** begin DATA **
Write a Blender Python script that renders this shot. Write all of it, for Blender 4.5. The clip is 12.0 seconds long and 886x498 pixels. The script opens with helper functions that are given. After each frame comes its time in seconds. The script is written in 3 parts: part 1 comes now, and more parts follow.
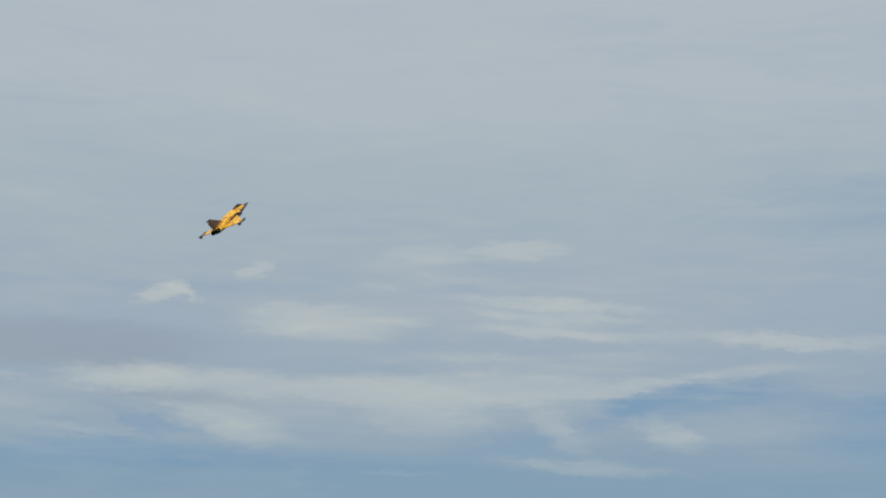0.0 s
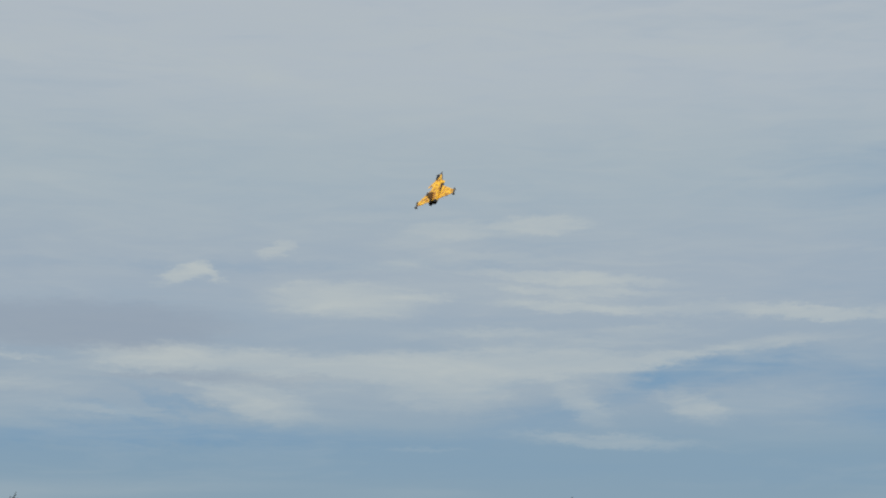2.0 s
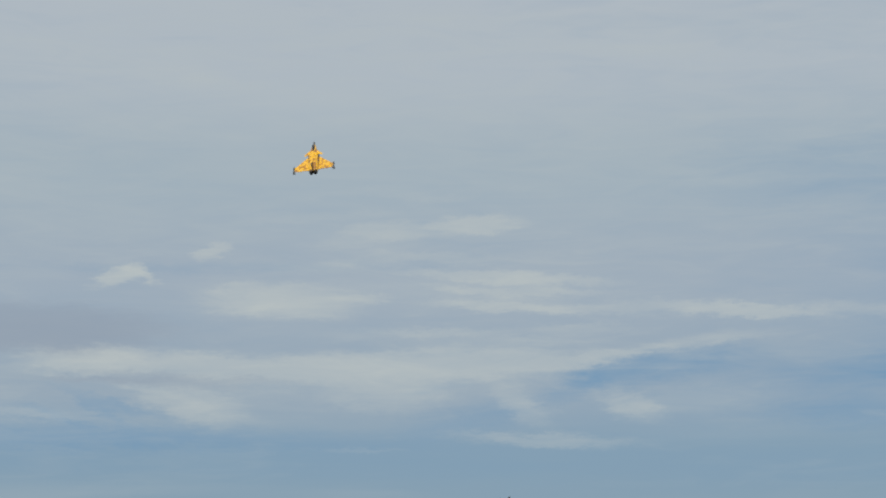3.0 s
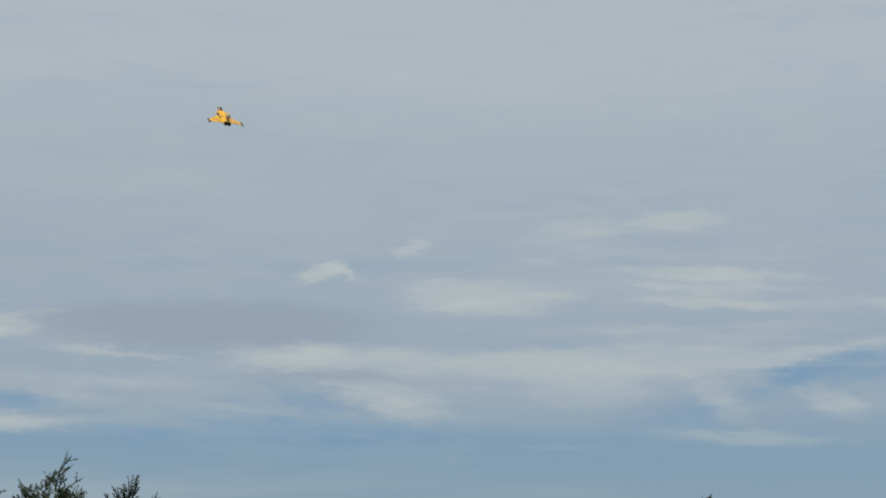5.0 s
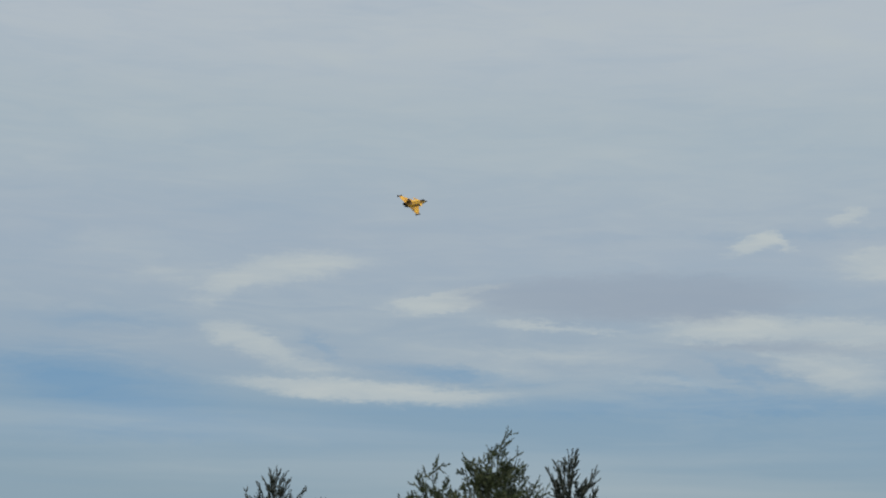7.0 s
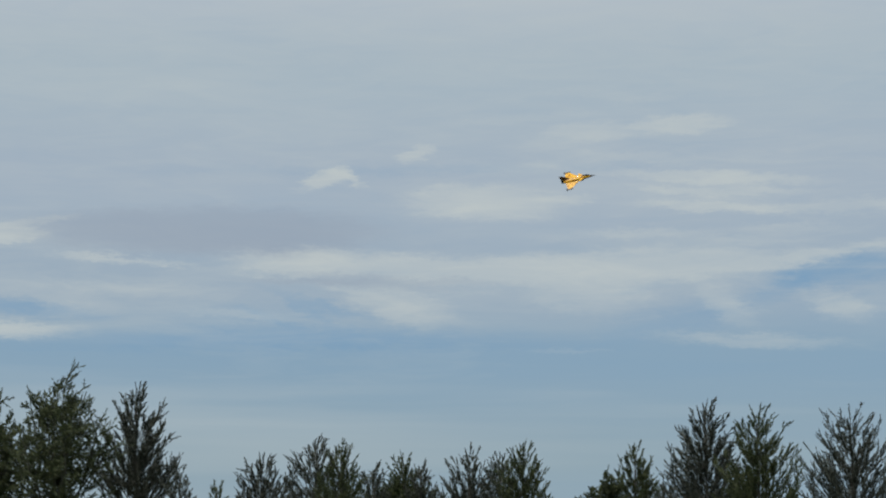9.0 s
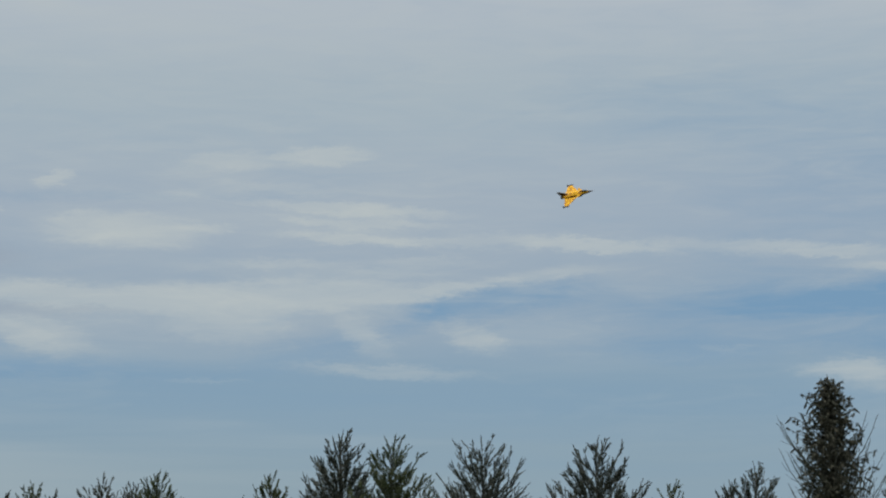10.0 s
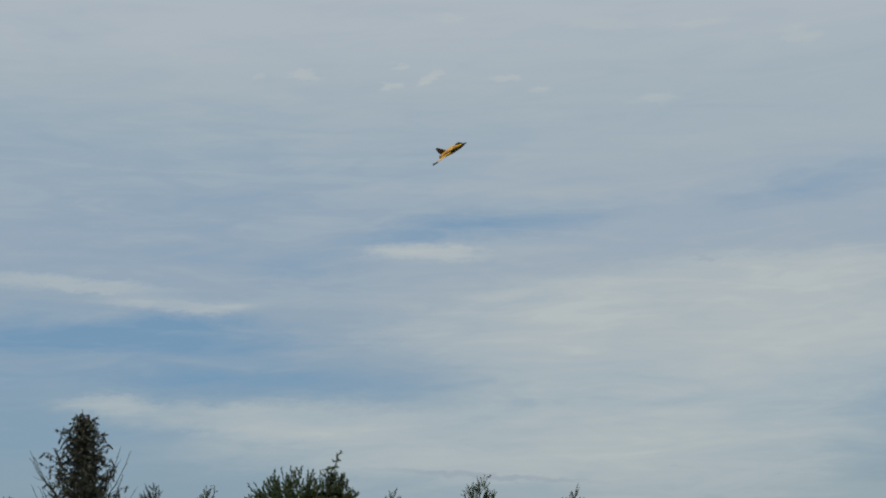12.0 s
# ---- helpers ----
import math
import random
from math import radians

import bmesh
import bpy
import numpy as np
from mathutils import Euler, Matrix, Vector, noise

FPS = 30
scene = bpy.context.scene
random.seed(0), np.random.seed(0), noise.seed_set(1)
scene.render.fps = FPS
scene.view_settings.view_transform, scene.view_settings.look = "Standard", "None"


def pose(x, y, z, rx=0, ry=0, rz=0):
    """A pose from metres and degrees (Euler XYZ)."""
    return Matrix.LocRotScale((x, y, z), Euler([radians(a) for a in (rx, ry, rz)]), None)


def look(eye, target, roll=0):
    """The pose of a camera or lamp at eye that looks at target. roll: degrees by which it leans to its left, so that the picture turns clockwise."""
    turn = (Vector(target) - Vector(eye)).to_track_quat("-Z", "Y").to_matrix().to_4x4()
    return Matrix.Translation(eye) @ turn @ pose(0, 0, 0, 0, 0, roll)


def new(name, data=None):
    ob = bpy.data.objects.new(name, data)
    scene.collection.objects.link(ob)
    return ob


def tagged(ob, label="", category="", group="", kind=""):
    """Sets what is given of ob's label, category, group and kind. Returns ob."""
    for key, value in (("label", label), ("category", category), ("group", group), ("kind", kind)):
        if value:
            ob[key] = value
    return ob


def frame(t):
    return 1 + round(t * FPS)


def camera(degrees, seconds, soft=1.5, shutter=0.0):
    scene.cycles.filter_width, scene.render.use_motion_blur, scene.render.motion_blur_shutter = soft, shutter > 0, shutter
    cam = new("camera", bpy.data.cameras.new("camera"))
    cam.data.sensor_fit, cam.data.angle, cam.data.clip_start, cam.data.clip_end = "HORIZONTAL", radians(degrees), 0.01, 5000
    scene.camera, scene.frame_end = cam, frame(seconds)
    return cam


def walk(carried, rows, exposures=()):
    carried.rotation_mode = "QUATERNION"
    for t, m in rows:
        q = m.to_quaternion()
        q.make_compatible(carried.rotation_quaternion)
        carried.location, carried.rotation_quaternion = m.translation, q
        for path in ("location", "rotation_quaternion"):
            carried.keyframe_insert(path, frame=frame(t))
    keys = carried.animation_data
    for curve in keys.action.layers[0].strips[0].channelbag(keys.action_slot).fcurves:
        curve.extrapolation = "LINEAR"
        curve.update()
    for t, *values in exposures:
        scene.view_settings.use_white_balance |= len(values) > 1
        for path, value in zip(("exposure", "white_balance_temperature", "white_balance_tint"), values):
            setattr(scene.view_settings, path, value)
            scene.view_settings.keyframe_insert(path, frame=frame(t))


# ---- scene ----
EYE = 1.7                      # height of the eye over the field


def aim(turn, tilt, lean):
    """Camera pose: degrees to the right, up, and lean to its left."""
    return pose(0, 0, EYE, 90 + tilt, 0, -turn) @ pose(0, 0, 0, 0, 0, lean)


# ---- camera ----
cam = camera(25.0, 12.0, soft=2.0)
walk(cam, [
    (0.0, aim(4.30, 13.35, 0.99)),
    (0.2, aim(4.38, 13.28, 0.86)),
    (0.4, aim(4.40, 13.17, 0.72)),
    (0.5, aim(4.31, 12.86, 0.65)),
    (0.6, aim(4.19, 12.64, 0.61)),
    (0.7, aim(4.09, 12.40, 0.56)),
    (0.8, aim(3.96, 12.26, 0.52)),
    (0.9, aim(3.92, 11.94, 0.47)),
    (1.0, aim(3.71, 11.50, 0.43)),
    (1.1, aim(3.64, 11.39, 0.33)),
    (1.2, aim(3.55, 11.37, 0.22)),
    (1.4, aim(3.37, 11.56, 0.02)),
    (1.5, aim(3.51, 11.71, -0.09)),
    (1.6, aim(3.52, 11.95, -0.04)),
    (1.7, aim(3.52, 12.28, 0.00)),
    (1.8, aim(3.55, 12.56, 0.05)),
    (2.0, aim(3.67, 12.66, 0.14)),
    (2.2, aim(3.73, 12.67, 0.07)),
    (2.4, aim(4.03, 12.72, 0.00)),
    (2.5, aim(4.58, 12.70, -0.03)),
    (2.6, aim(4.65, 12.66, -0.17)),
    (2.7, aim(5.05, 12.69, -0.30)),
    (2.8, aim(5.30, 12.72, -0.43)),
    (3.0, aim(5.56, 12.66, -0.70)),
    (3.2, aim(5.33, 12.62, -0.77)),
    (3.3, aim(5.02, 12.64, -0.81)),
    (3.4, aim(4.66, 12.65, -0.85)),
    (3.5, aim(4.21, 12.69, -0.88)),
    (3.6, aim(3.31, 12.74, -0.75)),
    (3.7, aim(2.66, 12.83, -0.61)),
    (5.3, aim(-0.50, 12.38, 0.14)),
    (5.5, aim(-0.63, 12.22, -0.17)),
    (6.0, aim(-3.66, 12.01, -0.00)),
    (6.5, aim(-9.73, 11.87, 0.67)),
    (6.7, aim(-11.44, 11.77, 1.34)),
    (7.1, aim(-13.20, 11.60, 1.30)),
    (7.4, aim(-13.60, 11.40, 1.20)),
    (7.8, aim(-12.40, 11.15, 1.00)),
    (8.3, aim(-8.30, 10.82, 0.87)),
    (8.5, aim(-5.87, 10.58, 0.65)),
    (9.0, aim(-0.42, 9.86, -0.04)),
    (9.5, aim(5.92, 9.68, -0.24)),
    (10.0, aim(10.05, 10.66, -0.71)),
    (10.5, aim(14.12, 11.49, 0.39)),
    (11.0, aim(18.81, 11.55, 0.05)),
    (11.5, aim(24.59, 11.50, -0.88)),
    (12.0, aim(31.36, 11.16, -2.06)),
], exposures=((0, -0.02), (5.5, -0.05), (6.7, -0.02), (8.3, 0.14), (9.0, 0.05), (9.5, 0.02), (10.0, -0.02), (11.0, -0.06), (12.0, -0.08)))


def srgb(r, g, b):
    """Linear colour from display values 0 to 255."""
    return tuple(((c / 255 + 0.055) / 1.055) ** 2.4 if c > 10 else c / 3295 for c in (r, g, b)) + (1.0,)


# ---- world: thin high overcast with streaks and blue gaps ----
SUN_HEIGHT, SUN_TURN = 52.0, 205.0     # degrees up; degrees clockwise from +y
world = bpy.data.worlds.new("sky")
scene.world = world
world.use_nodes = True
wn, wl = world.node_tree.nodes, world.node_tree.links
wn.clear()


def wnode(kind, **settings):
    n = wn.new(kind)
    for key, value in settings.items():
        setattr(n, key, value)
    return n


def wmath(op, a, b=None, c=None, clamp=False):
    n = wnode("ShaderNodeMath", operation=op, use_clamp=clamp)
    for i, v in enumerate((a, b, c)):
        if v is None:
            continue
        if isinstance(v, (int, float)):
            n.inputs[i].default_value = v
        else:
            wl.new(v, n.inputs[i])
    return n.outputs[0]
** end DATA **
__GIVEN REQUEST__:
Reproduce the material above in full, exactly, with no images.

__ANSWER TO THE TASK__:
Write a Blender Python script that renders this shot. Write all of it, for Blender 4.5. The clip is 12.0 seconds long and 886x498 pixels. The script opens with helper functions that are given. After each frame comes its time in seconds. The script is written in 3 parts: part 1 comes now, and more parts follow.
0.0 s
2.0 s
3.0 s
5.0 s
7.0 s
9.0 s
10.0 s
12.0 s
# ---- helpers ----
import math
import random
from math import radians

import bmesh
import bpy
import numpy as np
from mathutils import Euler, Matrix, Vector, noise

FPS = 30
scene = bpy.context.scene
random.seed(0), np.random.seed(0), noise.seed_set(1)
scene.render.fps = FPS
scene.view_settings.view_transform, scene.view_settings.look = "Standard", "None"


def pose(x, y, z, rx=0, ry=0, rz=0):
    """A pose from metres and degrees (Euler XYZ)."""
    return Matrix.LocRotScale((x, y, z), Euler([radians(a) for a in (rx, ry, rz)]), None)


def look(eye, target, roll=0):
    """The pose of a camera or lamp at eye that looks at target. roll: degrees by which it leans to its left, so that the picture turns clockwise."""
    turn = (Vector(target) - Vector(eye)).to_track_quat("-Z", "Y").to_matrix().to_4x4()
    return Matrix.Translation(eye) @ turn @ pose(0, 0, 0, 0, 0, roll)


def new(name, data=None):
    ob = bpy.data.objects.new(name, data)
    scene.collection.objects.link(ob)
    return ob


def tagged(ob, label="", category="", group="", kind=""):
    """Sets what is given of ob's label, category, group and kind. Returns ob."""
    for key, value in (("label", label), ("category", category), ("group", group), ("kind", kind)):
        if value:
            ob[key] = value
    return ob


def frame(t):
    return 1 + round(t * FPS)


def camera(degrees, seconds, soft=1.5, shutter=0.0):
    scene.cycles.filter_width, scene.render.use_motion_blur, scene.render.motion_blur_shutter = soft, shutter > 0, shutter
    cam = new("camera", bpy.data.cameras.new("camera"))
    cam.data.sensor_fit, cam.data.angle, cam.data.clip_start, cam.data.clip_end = "HORIZONTAL", radians(degrees), 0.01, 5000
    scene.camera, scene.frame_end = cam, frame(seconds)
    return cam


def walk(carried, rows, exposures=()):
    carried.rotation_mode = "QUATERNION"
    for t, m in rows:
        q = m.to_quaternion()
        q.make_compatible(carried.rotation_quaternion)
        carried.location, carried.rotation_quaternion = m.translation, q
        for path in ("location", "rotation_quaternion"):
            carried.keyframe_insert(path, frame=frame(t))
    keys = carried.animation_data
    for curve in keys.action.layers[0].strips[0].channelbag(keys.action_slot).fcurves:
        curve.extrapolation = "LINEAR"
        curve.update()
    for t, *values in exposures:
        scene.view_settings.use_white_balance |= len(values) > 1
        for path, value in zip(("exposure", "white_balance_temperature", "white_balance_tint"), values):
            setattr(scene.view_settings, path, value)
            scene.view_settings.keyframe_insert(path, frame=frame(t))


# ---- scene ----
EYE = 1.7                      # height of the eye over the field


def aim(turn, tilt, lean):
    """Camera pose: degrees to the right, up, and lean to its left."""
    return pose(0, 0, EYE, 90 + tilt, 0, -turn) @ pose(0, 0, 0, 0, 0, lean)


# ---- camera ----
cam = camera(25.0, 12.0, soft=2.0)
walk(cam, [
    (0.0, aim(4.30, 13.35, 0.99)),
    (0.2, aim(4.38, 13.28, 0.86)),
    (0.4, aim(4.40, 13.17, 0.72)),
    (0.5, aim(4.31, 12.86, 0.65)),
    (0.6, aim(4.19, 12.64, 0.61)),
    (0.7, aim(4.09, 12.40, 0.56)),
    (0.8, aim(3.96, 12.26, 0.52)),
    (0.9, aim(3.92, 11.94, 0.47)),
    (1.0, aim(3.71, 11.50, 0.43)),
    (1.1, aim(3.64, 11.39, 0.33)),
    (1.2, aim(3.55, 11.37, 0.22)),
    (1.4, aim(3.37, 11.56, 0.02)),
    (1.5, aim(3.51, 11.71, -0.09)),
    (1.6, aim(3.52, 11.95, -0.04)),
    (1.7, aim(3.52, 12.28, 0.00)),
    (1.8, aim(3.55, 12.56, 0.05)),
    (2.0, aim(3.67, 12.66, 0.14)),
    (2.2, aim(3.73, 12.67, 0.07)),
    (2.4, aim(4.03, 12.72, 0.00)),
    (2.5, aim(4.58, 12.70, -0.03)),
    (2.6, aim(4.65, 12.66, -0.17)),
    (2.7, aim(5.05, 12.69, -0.30)),
    (2.8, aim(5.30, 12.72, -0.43)),
    (3.0, aim(5.56, 12.66, -0.70)),
    (3.2, aim(5.33, 12.62, -0.77)),
    (3.3, aim(5.02, 12.64, -0.81)),
    (3.4, aim(4.66, 12.65, -0.85)),
    (3.5, aim(4.21, 12.69, -0.88)),
    (3.6, aim(3.31, 12.74, -0.75)),
    (3.7, aim(2.66, 12.83, -0.61)),
    (5.3, aim(-0.50, 12.38, 0.14)),
    (5.5, aim(-0.63, 12.22, -0.17)),
    (6.0, aim(-3.66, 12.01, -0.00)),
    (6.5, aim(-9.73, 11.87, 0.67)),
    (6.7, aim(-11.44, 11.77, 1.34)),
    (7.1, aim(-13.20, 11.60, 1.30)),
    (7.4, aim(-13.60, 11.40, 1.20)),
    (7.8, aim(-12.40, 11.15, 1.00)),
    (8.3, aim(-8.30, 10.82, 0.87)),
    (8.5, aim(-5.87, 10.58, 0.65)),
    (9.0, aim(-0.42, 9.86, -0.04)),
    (9.5, aim(5.92, 9.68, -0.24)),
    (10.0, aim(10.05, 10.66, -0.71)),
    (10.5, aim(14.12, 11.49, 0.39)),
    (11.0, aim(18.81, 11.55, 0.05)),
    (11.5, aim(24.59, 11.50, -0.88)),
    (12.0, aim(31.36, 11.16, -2.06)),
], exposures=((0, -0.02), (5.5, -0.05), (6.7, -0.02), (8.3, 0.14), (9.0, 0.05), (9.5, 0.02), (10.0, -0.02), (11.0, -0.06), (12.0, -0.08)))


def srgb(r, g, b):
    """Linear colour from display values 0 to 255."""
    return tuple(((c / 255 + 0.055) / 1.055) ** 2.4 if c > 10 else c / 3295 for c in (r, g, b)) + (1.0,)


# ---- world: thin high overcast with streaks and blue gaps ----
SUN_HEIGHT, SUN_TURN = 52.0, 205.0     # degrees up; degrees clockwise from +y
world = bpy.data.worlds.new("sky")
scene.world = world
world.use_nodes = True
wn, wl = world.node_tree.nodes, world.node_tree.links
wn.clear()


def wnode(kind, **settings):
    n = wn.new(kind)
    for key, value in settings.items():
        setattr(n, key, value)
    return n


def wmath(op, a, b=None, c=None, clamp=False):
    n = wnode("ShaderNodeMath", operation=op, use_clamp=clamp)
    for i, v in enumerate((a, b, c)):
        if v is None:
            continue
        if isinstance(v, (int, float)):
            n.inputs[i].default_value = v
        else:
            wl.new(v, n.inputs[i])
    return n.outputs[0]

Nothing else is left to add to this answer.